Kelly and Hale are two of the founding members of the Halifax Scavenger Society, a recently formed group that organizes scavenging expeditions in the SuperCity. The two are thoughtful, community-minded and environmentally conscientious. One of their first actions as a society was to build bike trailers so fellow scavengers could cart home large items otherwise destined for the landfill. “We didn’t want to use vehicles or anything like that,” says Kelly. “We are trying to be as sustainable as possible.”
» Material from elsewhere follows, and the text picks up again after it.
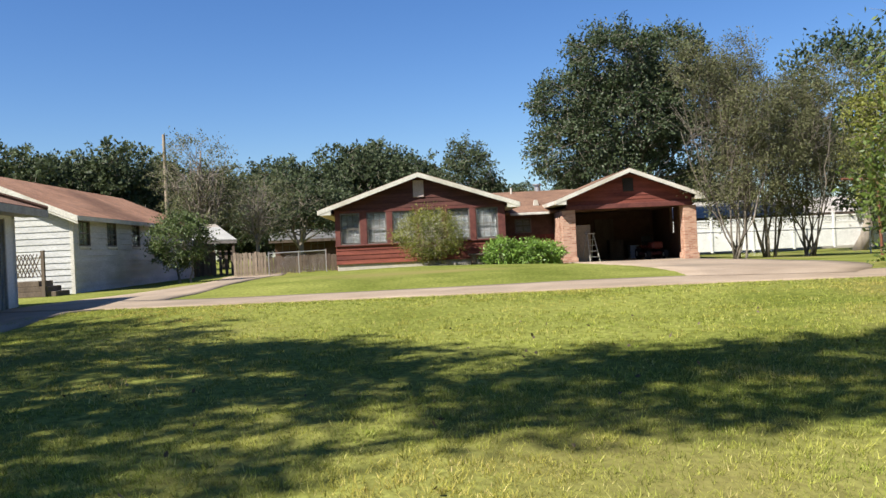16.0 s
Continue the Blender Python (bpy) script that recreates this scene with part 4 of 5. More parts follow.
tree("maple_tree", gz(33.5, 50), [(0, 0, 0.3, 0, 7, 0.22)], [(0, 0, 5.6, 2.8, 2.5, 3.2)], 400, 26, 0.4, (0.2, 0.11), M["yellow"], M["bark_grey"], "yellow-green tree beyond the white fence", limbs=24, twig=0.03, seed=53)
tree("oak_tree", gz(36, 56), [(0, 0, 0.3, 0, 8, 0.3)], [(0, 0, 8.0, 4.2, 3.5, 4.2), (3, 0, 5, 4, 3, 4)], 700, 26, 0.45, (0.3, 0.16), M["oak"], M["bark_grey"], "dark oak beyond the white fence", limbs=24, twig=0.03, seed=55)
tree("yellow_tree", gz(-19.5, 62), [(0, 0, 0.3, 0, 9, 0.25)], [(0, 0, 8.6, 3.6, 3.5, 3.2), (3, 0, 7, 3, 3, 2.6)], 480, 26, 0.42, (0.24, 0.13), M["yellow"], M["bark_grey"], "yellow-green tree behind the garage", limbs=24, twig=0.03, seed=54)
# distant oaks in a closed line, from four kinds
kinds = []
for i, sd in enumerate((61, 62, 63, 64)):
    rs = np.random.default_rng(sd)
    blobs = [(rs.uniform(-2.6, 2.6), rs.uniform(-1.5, 1.5), rs.uniform(1.8, 7.6), rs.uniform(1.1, 2.2), rs.uniform(1.2, 2.0), rs.uniform(0.9, 1.7)) for _ in range(15)]
    blobs.append((0.3, 0, 8.2, 1.3, 1.2, 0.9))
    kinds.append(tree("oak_tree", gz(-44 + i * 3.2, 85 + i), [(0, 0, 0.3, 0, 6.5, 0.3)], blobs, 720, 18, 0.28, (0.32, 0.185), M["oak_far"], M["bark_grey"], "distant live oak in a dark line of trees", limbs=14, twig=0.04, seed=sd, group="line of distant oaks"))
LINE_X = [-45, -14, -10, -6, -3, 2, 6, 9, 12, 15, 18, 19.5, 24, 60]
LINE_TOP = [10.6, 9.9, 9.3, 9.9, 9.2, 7.7, 8.0, 8.4, 9.6, 9.6, 9.0, 7.6, 6.5, 7.5]
rs = np.random.default_rng(77)
for i in range(38):
    x = -31 + i * 2.1 + rs.uniform(-0.6, 0.6)
    if 19.6 < x < 22:
        continue
    y = 84 + rs.uniform(-3, 6)
    s = float(np.interp(x, LINE_X, LINE_TOP)) / 9.1 * rs.uniform(0.93, 1.03) * y / 84
    copy_thing(kinds[i % 4], Matrix.Translation(gz(x, y)) @ pose(0, 0, 0, 0, 0, rs.uniform(0, 360)) @ Matrix.Diagonal((s, s, s, 1)))
tree("oak_tree", gz(6.3, 72), [(0, 0, 1.2, 0, 4.2, 0.2), (0.6, 0, -0.8, 0.2, 4.0, 0.16)], [(0, 0, 4.4, 2.6, 2.0, 1.6), (-2.4, 0.4, 3.4, 1.8, 1.6, 1.4), (2.2, 0.2, 3.8, 1.8, 1.6, 1.3)], 420, 22, 0.28, (0.22, 0.12), M["oak_far"], M["bark_grey"], "low spreading oak with crossing trunks before a far house", limbs=30, twig=0.03, seed=65)
# unseen trees added behind and beside the walk; they close it and cut sky light
for i, (x, y, s) in enumerate([(-30, -22, 1.7), (-18, -28, 1.6), (-7, -30, 1.7), (5, -30, 1.6), (17, -27, 1.7), (29, -20, 1.6), (38, -6, 1.6), (42, 10, 1.5), (-36, -8, 1.6), (-38, 8, 1.7), (-36, 26, 1.5), (43, 28, 1.4)]):
    copy_thing(kinds[i % 4], Matrix.Translation(gz(x, y)) @ pose(0, 0, 0, 0, 0, 40 * i) @ Matrix.Diagonal((s, s, s, 1)))
# thin-leaved trees by the cottage
tree("pecan_tree", gz(0.0, 66), [(0, 0, 0.4, 0, 7.0, 0.18), (0.3, 0, 1.0, 0, 6, 0.12)], [(0, 0, 5.8, 2.3, 2.2, 2.3), (0.3, 0, 3.4, 2.2, 2, 1.6)], 330, 18, 0.26, (0.13, 0.07), M["crape"], M["bark_grey"], "thin-leaved tree with bare pale branches", limbs=80, twig=0.018, seed=71)
tree("pecan_tree", gz(3.4, 67), [(0, 0, 0.4, 0, 4.6, 0.13)], [(0, 0, 3.8, 2.2, 2.0, 1.9)], 170, 16, 0.26, (0.13, 0.07), M["crape"], M["bark_grey"], "half-bare tree with pale branches", limbs=60, twig=0.018, seed=72)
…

But there’s more than just a bad choice of words to the Naturally Green article. The short piece states that if you’re not an HRM contractor, then helping yourself to discarded items on a curbside is illegal and could cost you up to $5,000 in fines. That is to say, what the Halifax Scavenger Society does is illegal. “HRM is supposed to be at the forefront of being environmentally sustainable,” says Kelly. “We repurpose organic waste. We recycle bottles and cans. But the moment something is thrown out and someone wants to pick it up and use it, that is criminalized now. It seems like we should almost be promoting that.”

Jim Bauld, manager of solid waste for HRM, admits scavenging encourages reuse, which can save HRM money in waste processing fees and pricey landfill space. “When you’re serving 125,000 households a week,” says Bauld, “you have to have a system and some control around that system. If anything on the curb can be taken by anybody you essentially don’t have a system that is organized such that you have a guaranteed delivery of service.”

Although their scavenging activities are technically illegal, neither Kelly nor Hale have yet been confronted by the police while scavenging. The real targets of both the Naturally Green article and the bylaw are not hobby scavengers, but those supplementing their incomes by collecting cash-redeemable bottles and cans from curbsides, some of whom have been fined for scavenging. Bottle collectors do more than mess with “the system,” they actually take revenue away from the municipality. Jim Bauld has estimated in the past that scavenging of redeemables results in about $300,000 annual lost revenue for HRM. But this is just a guess. “We really have no concrete idea,” says Bauld. The estimate is based on assumptions of how many scavengers are out there, how much they each collect, and how often they do so. None of this information is known with any degree of accuracy.

“The city seems to feel that the poor people who have no other option but to scavenge or collect bottles are not contributing to society and actually taking away from it by taking away the bottle money from the contractor that does the waste management,” says Hale.

“That’s what they’re targeting, but the law actually encompasses much more. It really puts scavengers outside the community, almost as if they’re outside the community affecting it, and not really part of it. Like they’re some sort of parasite that’s leeching off the community. That’s an attack on the poor in the strongest kind of way.”